Bicentennial Interview With Make The Road’s Sonia Hernandez–Immigrant Family Support, Language Justice, Police Reform

Sonia Hernandez is an organizer with Make the Road Connecticut, an action group in support of immigrant families. She’s been at the forefront of city issues such as safer school walking routes, language translation access and police policy reforms.

Sonia was born in Honduras and migrated to the United States in 2002. She lived in New York for 14 years where her activism started. She joined the New Sanctuary Coalition in NY, attended rallies and was trained to do court accompaniment to support individuals with open immigration cases.

She moved to Bridgeport in 2018 and her children entered public schools where she encountered a lack of interpreters. She joined Make The Road CT’s Madres en Acción parent committee in Bridgeport to fight for language justice.

Sonia is the latest OIB interview commemorating Bridgeport’s Bicentennial.

Q. What is your first memory of Bridgeport?
A. I was living in NY then I moved over here to Bpt. First impression, I loved the place where I was living with my family, liked my neighborhood on the East Side. My first impression, I fell in love with my house.

Q. What are your ties to Bpt., and what do you do, either work or volunteer work, that benefits the city and its residents?
A. I am from Honduras. I came to this country almost 19 years ago and I was a volunteer with Make the Road, I love the work they do supporting undocumented communities. We fight injustice. I didn’t have the option to choose where my kids went to school, so that school was not welcome to everyone. We felt discriminated against. Parents meetings, they didn’t have translators. That was one of my concerns. I got involved as a volunteer to learn a little bit more, to have better communication between parents and teachers. We did win a demand that they have to provide translators to everybody. Now when you go they say we have interpreters. That was an impressive change.

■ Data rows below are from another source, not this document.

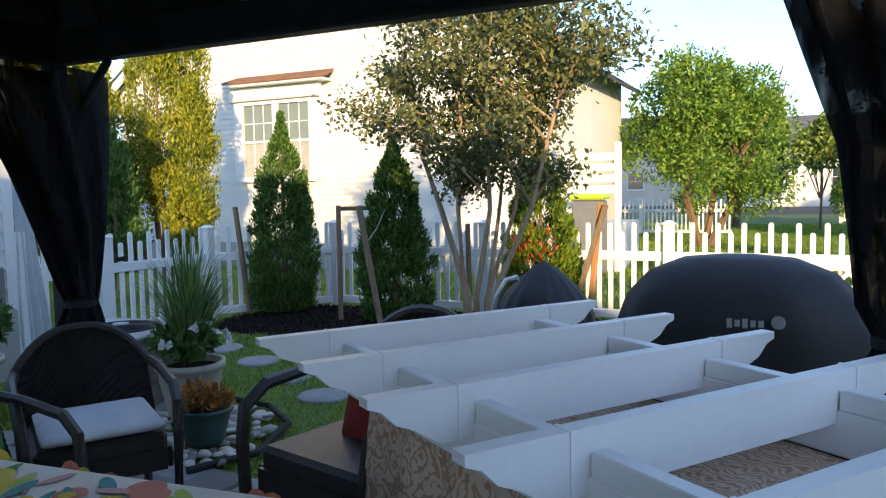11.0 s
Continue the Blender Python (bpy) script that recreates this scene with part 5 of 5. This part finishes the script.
scatter_stones("dry_creek_stones", [(-6.6, 6.2), (-5.75, 6.75), (-6.2, 7.4), (-6.85, 8.6), (-7.5, 9.2), (-8.4, 8.6), (-7.6, 7.6), (-7.0, 6.9)], 140, 0.055, 0.135, 1, "pale river stones forming a dry creek between beds")
scatter_stones("gravel_ring", [(-3.95, -4.25), (-4.1, -5.25), (-4.6, -5.45), (-5.05, -5.1), (-5.0, -4.5), (-4.45, -4.1)], 210, 0.025, 0.05, 2, "white and grey gravel round the potted grass")
scatter_stones("stone_edging", [(3.45, 5.7), (3.75, 5.5), (3.9, 6.3), (3.65, 6.9), (3.4, 6.5)], 30, 0.05, 0.10, 3, "stacked pale edging stones of the flower bed")
ed = thing("bed_edging", pose(0, 0, 0.0), "black plastic edging round the gravel", "edging")
part("strip", tube(bmesh.new(), [(-3.9, -4.2, 0.04), (-4.3, -4.02, 0.04), (-4.85, -4.2, 0.04), (-5.15, -4.6, 0.04), (-5.2, -5.15, 0.04)], 0.022), RUBBER, ed)


def paver_round(x, y, r, seed):
    t = thing("stepping_stone", pose(x, y, 0), "round grey concrete stepping stone sunk in the lawn", "stepping stone", "stepping stones")
    bm = bmesh.new()
    lathe(bm, [(r, -0.03), (r, 0.018), (r * 0.97, 0.027), (r * 0.5, 0.029), (0.02, 0.029)], 28)
    for v in bm.verts:
        v.co.z += 0.003 * noise.noise(v.co * 9 + Vector((seed, 0, 0)))
    part("slab", bm, PAVER, t, "", True)


for i, (x, y) in enumerate(((-6.745, -6.48), (-6.40, -5.73), (-5.99, -5.06), (-5.60, -4.43), (2.58, 4.0), (2.95, 4.65), (2.3, 3.2))):
    paver_round(x, y, 0.205, i)

# stakes


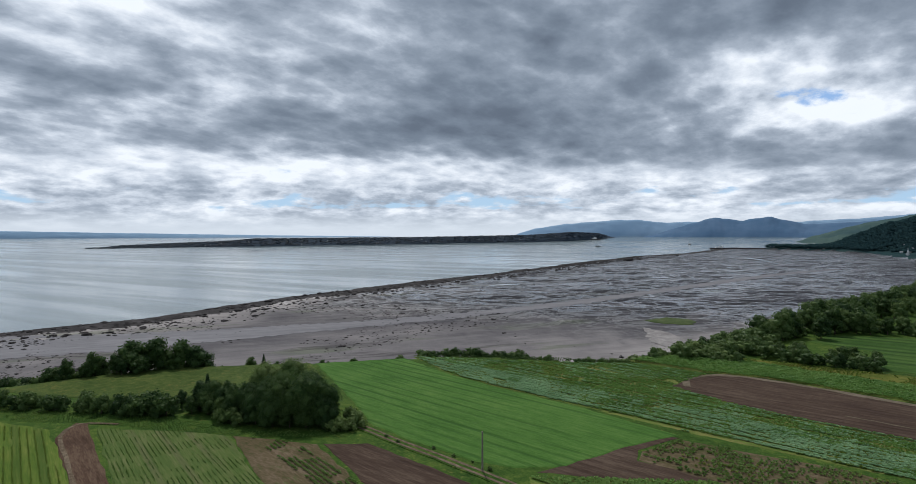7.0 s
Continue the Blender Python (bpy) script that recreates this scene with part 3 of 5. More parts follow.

Q. What do you like best about Bridgeport?
A. My experience of what it’s like to be an immigrant, and how the community got together to support us. How the community is powerful and supporting the children, and how we want to a make changes in our own community to make life better.

Q. Where is your favorite spot in the city to visit and why?
A. One of my favorite is going to Seaside Park, we love going for walks there with our small dog. We lived an hour from the ocean in Honduras but Seaside is 10 minutes away.

Q. What’s your favorite Bridgeport eatery and what do you like there?
A. I love the nachos at all the Mexican restaurants. They are all good. In Bridgeport, we love going to La Flor bakery (on Park Avenue) and Mexican restaurant Azteca (on Pequonnock Street) is a market and now they have a restaurant too. Mi Rancho (on Fairfield Avenue) is also good.

Q. Where  do you see the city going?
A. In the future, there is a lot happening, more buildings. Hoping we can have a better place for our families. We need to try to stop miscommunication with police and the Latino community.

Q. If you had a magic wand and could make a miracle happen for the city, what would it be?
A. I would want a place for everybody to feel welcome, especially more resources from other communities, more support for our youth. Expanded education too, to go to college.  Gather together as one family of Bridgeport residents to make a better place for our families.